BATTLESHIPS OF
THE AIR
LEAD THE WAY TO
VICTORY
Regardless of the fact that this country was at peace and our military policy a defensive one, our farseeing Air Corps leaders continued to build American air power around the heavy, long-range bomber. As the heavy bomber was primarily an offensive weapon, many Americans believed the Army’s development of it to be contrary to our declared policy. As a result, we did not build great numbers of bombers. However, with the small number that we did have, our Army aviators made great progress in the technique of high-altitude bombing.
As in all branches of the United States Army, great stress was laid on good marksmanship. Army aviators were trained to hit the mark with their bombs just as the infantryman does with his rifle. Other countries developing heavy bombers were satisfied if their airmen dropped a great many bombs in a given target area. In this country the development of the bombsight enabled our aviators to hit a target with great accuracy from high altitudes. This is called precision bombing. It was also known as pin-pointing a target, because of the ability of our bombardiers to score direct hits on small targets. It was the B-17 Flying Fortress that gave Army airmen the greatest help in perfecting high-altitude, precision bombing. The broad wings of the Fortress furnished a steady platform from which to aim the bombs, and the great plane was able to fly smoothly in the higher altitudes. The bombardier riding in its transparent nose could carefully line up his target and drop his bombs with precision accuracy.
It was not until the outbreak of World War II that most Americans came to realize the value of the airplane in modern conflict. As the fighting grew to global proportions, Americans began in particular to appreciate the farsightedness of our Air Corps leaders in developing the long-range bomber.
By 1940 the original Boeing 299 or B-17 had grown from a sixteen-ton ship to a giant twenty-two-ton bomber. The new version, the B-17D, was powered with two 1,200-horsepower radial engines, giving it a speed of more than 300 miles per hour. Continual improvements were made on it and by the spring of 1942 a still more formidable member of the Fortress family, the B-17F, was in production.

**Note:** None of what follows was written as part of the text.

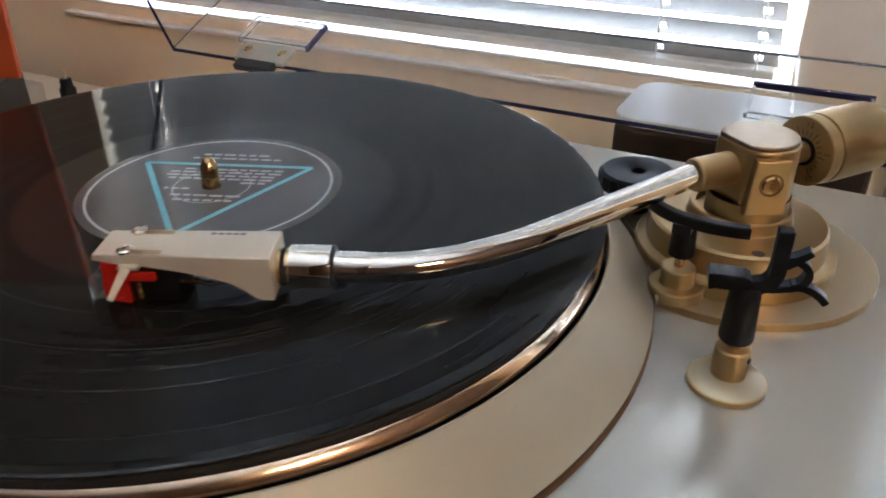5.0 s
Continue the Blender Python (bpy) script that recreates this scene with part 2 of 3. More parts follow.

The B-17F was the most powerful bomber yet produced. It was armed with eleven .50-caliber machine guns and manned by a crew of ten. It could carry more than three tons of bombs to targets over seven hundred miles distant. Its oxygen system permitted its crew to fly the Fortress at altitudes above 35,000 feet. With its eleven heavy machine guns in the hands of a perfectly trained crew, the Fortress was capable of defending itself with deadly effectiveness.
The first Flying Fortresses went into action with the United States Army on the day after the attack on Pearl Harbor. Although this country had then only a limited number of Fortresses, they and their successors quickly began to distinguish themselves on the battlefronts of the world.